Hesitei antes de o escolher, deixei passar algumas semanas, no fundo queria perceber até que ponto estamos perante um blog. Mas acho por fim que este Caderno de Saramago é um blog. É o de José saramago, escritor e Nobel, que conta de forma simples a história de quando, nos idos de 90, se instalou com a mulher em Lanzarote, e os cunhados lhe oferecerem, cito, “um caderno que deveria servir de registo dos nossos dias canários. Punham uma só condição: que de vez em quando fizesse menção das suas pessoas. Nunca escrevi nada no tal caderno, mas foi desta maneira, e não por outras vias, que nasceram os Cadernos de Lanzarote, que durante cinco anos veriam a luz. Hoje, sem esperar, encontro-me numa situação parecida. Desta vez, porém, as causas motoras são Pilar, Sérgio e Javier, que se ocupam do blog. Disseram-me que reservaram para mim um espaço no blog e que devo escrever para ele, o que for, comentários, reflexões, simples opiniões sobre isto e aquilo, enfim, o que vier a talhe de foice. Muito mais disciplinado do que frequentemente pareço, respondi-lhes que sim, senhor, que o faria desde que não me fosse exigida para este Caderno a assiduidade que a mim mesmo havia imposto nos outros. Portanto, pelo que isso possa valer, contem comigo”.

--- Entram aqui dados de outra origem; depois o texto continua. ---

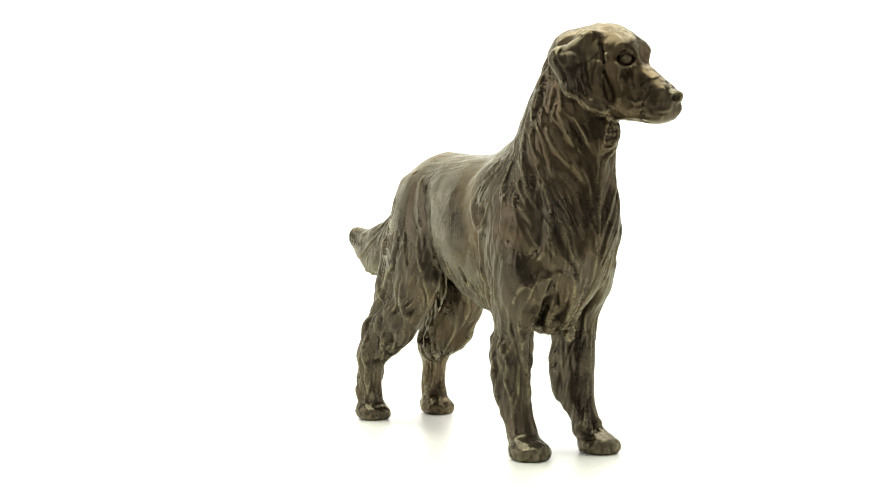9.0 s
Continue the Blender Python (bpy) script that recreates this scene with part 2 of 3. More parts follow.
def model_trunk():
    loft("x", [(-112, -18, 18, 95, 150), (-100, -25, 25, 80, 168), (-82, -29, 29, 72, 174), (-60, -30, 29, 69, 176), (-40, -30, 29, 73, 170),
               (-15, -29, 28, 79, 168), (8, -29, 24.5, 87, 168.5), (28, -30, 20, 97, 170), (45, -32, 18.5, 102, 170.5), (62, -31, 16.5, 105, 167.5),
               (76, -27, 11.5, 108, 161.5), (86, -20, 5, 116, 154), (92, -13, -1, 126, 147)], 6, 2.15)
    # neck and chest
    loft("z", [(76, -103, -70, -8, 8), (88, -115, -62, -17, 17), (102, -124.5, -58, -26, 23.8), (120, -129, -56, -28.5, 27.5), (140, -127.5, -54, -29.5, 28),
               (158, -128.5, -53, -28, 27), (174, -130.5, -62, -25.2, 24.5), (188, -134, -72, -23, 22.3), (202, -135, -80.8, -24, 19.8), (216, -132, -88, -25, 15),
               (228, -126, -94, -21, 9)], 8, 1.9)
    ball((-110, -11.5, 132), (15.5, 13.5, 26), 7)
    for side in (-1, 1):
        ball((-82, 21 * side, 118), (25, 12.5, 34), 8)
        ball((-90, 19 * side, 98), (17, 11.5, 20), 8)
        ball((-60, 20 * side, 140), (22, 9, 22), 8)
        ball((-86, 21 * side, 129), (15, 9.5, 16), 6)
    # breast and its hanging tufts
    ball((-99, 0, 98), (14, 16, 12), 7)
    for side in (-1, 1):
        stroke([(-114, 15 * side, 92), (-104, 12.5 * side, 84), (-84, 11 * side, 74)], 2.5, 5.0, 3, True)
    plate((-104, 0, 92), (-72, 0, 90), (-86, -1, 76), 4.6, 5)
    for x, y, z, tip in ((-84, 4.5, 84, 71), (-82, -4, 82, 70), (-95, -4, 83, 65), (-90, 5, 84, 68), (-75, 0, 82, 73)):
        cone((x - 5, y * 0.8, z + 8), (x, y, tip + 2.8), 7, 2.8, 4)
    # a lock that hangs at the throat
    ball((-126, -8, 177), (6, 8.5, 10), 6, 20)
    # the hollow of the left flank
    ball((20, -35, 131), (12, 7.5, 15), 5, 0, 0, True)
    ball((31, -35.5, 130), (6, 6.5, 16), 3, 0, 0, True)
    ball((29, -34.5, 118), (6, 6, 9), 4, 0, 0, True)
    # elbow fur behind the arms
    for side in (-1, 1):
        cone((-56, 13 * side, 84), (-52, 12 * side, 70), 7, 2.2, 6)
        cone((-62, 16 * side, 84), (-61, 16 * side, 70), 6, 2.4, 6)


def model_head():
    ball(head(-22, 0, 213.0), (25, 21.4, 23.4), 5, YAW)
    ball((-107, -6, 220.5), (17.5, 16.5, 13.6), 6)
    ball(head(-10.5, 0, 214.5), (13.2, 15.3, 14.5), 6, YAW)
    loft("x", [(-16, -15.2, 15.2, 184.6, 217), (-4, -12.6, 12.6, 183.6, 215.5), (5, -9.6, 9.6, 183.0, 212.4), (13, -8.8, 8.8, 182.0, 206.6), (18.6, -8.2, 8.2, 182.9, 201.8),
               (22.7, -7.0, 7.0, 185.4, 197.8)], 3, 3.0, head(0, 0, 0)[:2], YAW)
    ball(head(22.2, 0, 195.2), (4.2, 5.8, 3.9), 1.0, YAW)
    ball(head(11, 0, 186.2), (8, 6, 3.6), 2.5, YAW)
    for s in (-1, 1):
        ball(head(-10, 10.5 * s, 202), (13, 7.5, 13), 5, YAW)
        # flews and the mouth line
        ball(head(13.4, 5.4 * s, 190.0), (9.6, 4.6, 6.2), 1.8, YAW)
        ball(head(7, 13.0 * s, 204.5), (8, 4.5, 6.5), 4, YAW, 8, True)
        ball(head(-4.2, 8.0 * s, 221.5), (5.0, 6, 4.0), 6, YAW)

        # eye: socket, ball and a ring of lid
        def eye(out, turn, radius):
            t, up = radius * math.cos(turn), 0.82 * radius * math.sin(turn)
            return head(-0.6 + 0.74 * out - 0.67 * t, (11.0 + 0.67 * out + 0.74 * t) * s, 215.8 + up)
        ball(eye(3.5, 0, 0), (6.3, 6.3, 4.6), 2.2, YAW, 0, True)
        stroke([eye(-2.4, k, 4.3) for k in np.linspace(-0.3, math.pi + 0.2, 11)], 0.6, 0.5, 1.4, True)
        stroke([eye(-1.8, -k, 4.0) for k in np.linspace(0.4, math.pi - 0.4, 7)], 0.35, 0.35, 1.4, True)
        ball(eye(-3.5, 0, 0), (4.2, 4.2, 3.8), 0.6, YAW)
        stroke([eye(-0.9, k, 6.4) for k in np.linspace(0.2, math.pi - 0.2, 8)], 0.75, 0.75, 1.8)
        ball(head(25.2, 3.6 * s, 194.4), (2.8, 2.1, 1.7), 0.5, YAW, 0, True)
        stroke([head(21.0, 6.5 * s, 186.0), head(16, 9.6 * s, 186.2), head(8, 11.8 * s, 185.4), head(0, 13.4 * s, 186.2), head(-4, 14.6 * s, 188.5)], 0.5, 0.8, 1.0, True)
        # the folded ear
        r = 1.05 if s < 0 else 0.97
        top, out, front = head(-19, (17 if s < 0 else 15.5) * s, 227 if s < 0 else 225), head(-29, 31 * s * r, 216 if s < 0 else 213), head(-14, 21.5 * s, 211)
        back, tip, low = head(-22, 29.5 * s * r, 200), head(-9, 20.8 * s, 190), head(-15, 24.5 * s, 192)
        plate(top, out, front, 3.8, 6)
        plate(out, back, front, 3.2, 3)
        cone(out, back, 4.4, 3.6, 4)
        plate(front, back, low, 2.9, 3)
        plate(front, low, tip, 2.9, 3)
        cone(head(-21, 12 * s, 225), top, 7, 4, 5)
        cone(top, head(-26, 27 * s * r, 217), 3.5, 4.0, 3)
        if s < 0:
            stroke([head(-12.5, 18.2 * s, 223), head(-10.8, 18.8 * s, 215), head(-10.6, 19 * s, 208), head(-6.2, 18 * s, 197), head(-5, 16.5 * s, 188)], 1.3, 1.9, 1.2, True)
        else:
            stroke([head(-14, 18.0, 224.5), head(-9.5, 18.6, 217), head(-12.2, 19.2, 209.5), head(-6.5, 18.6, 203), head(-6.8, 18.2, 196), head(-3, 16.6, 188)], 1.5, 2.7, 1.0, True)
            ball(head(-9.5, 19.5, 213), (2.6, 2.0, 2.8), 1.0, YAW, 0, True)
            ball(head(-5.5, 19, 199.5), (3.0, 2.0, 3.4), 1.0, YAW, 0, True)
        if s < 0:
            stroke([head(-17.5, 27.5 * s, 219), head(-15.5, 28.3 * s, 206), head(-13, 27 * s, 195)], 1.5, 1.1, 2, True)
        stroke([head(-17, 23 * s, 209), head(-24, 30.5 * s * r, 207)], 0.8, 0.5, 2.5, True)
        # rolled rim of the flap
        stroke([front, head(-12, 21.8 * s, 200), tip, low, back, out], 2.9, 3.3, 1.2)
        ball(head(15, 9.8 * s, 191.5), (2.6, 1.2, 1.8), 1.5, YAW, 0, True)
    ball(head(7.5, 0, 219.5), (5, 3.2, 5), 5, YAW, 0, True)
    stroke([head(26.9, 0, 193.5), head(24.9, 0, 187)], 0.6, 0.6, 0.8, True)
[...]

E na verdade, com frequência, ali está o escritor reflectido, os seus pensamentos, as suas ideias – nuns dias com maior actualidade, noutros dias sem actualidade alguma. Esta semana, por exemplo, encontrei lá uma análise à escrita de Chico Buarque de Holanda no livro já com algum tempo, Budapeste. Pelos vistos, o livro mexeu com o escritor, e o elogio é rasgado:”Chico Buarque ousou muito, escreveu cruzando um abismo sobre um arame, e chegou ao outro lado. Ao lado onde se encontram os trabalhos executados com mestria, a da linguagem, a da construção narrativa, a do simples fazer. Não creio enganar-me dizendo que algo novo aconteceu no Brasil com este livro”.
Mas no Caderno de Saramago também há política, quando por exemplo diz que os gestores responsáveis pela actual crise económica são “criminosos (...) conhecidos, têm nomes e apelidos, (...) e tão seguros de si mesmos que nem sequer pensaram em esconder-se. São fáceis de apanhar”. Pergunta: “Quem se atreve a levar este gang aos tribunais? Ainda que não o consiga, todos lhe ficaremos agradecidos. Será sinal de que nem tudo está perdido para as pessoas honestas”.
O blog não tem comentários dos leitores, o que é pena, tem um design modesto, simples, mas é efectivamente o blog de um grande escritor. Em dois meses já lá publicou mais de 25 textos. Quem o quiser seguir é só ir ao endereço caderno.josesaramago.org. Podemos amar ou odiar, podemos concordar ou discordar, mas é sempre bom ler quem sabe escrever e pensar. É o caso – e é muito por isso que constitui a minha escolha desta semana.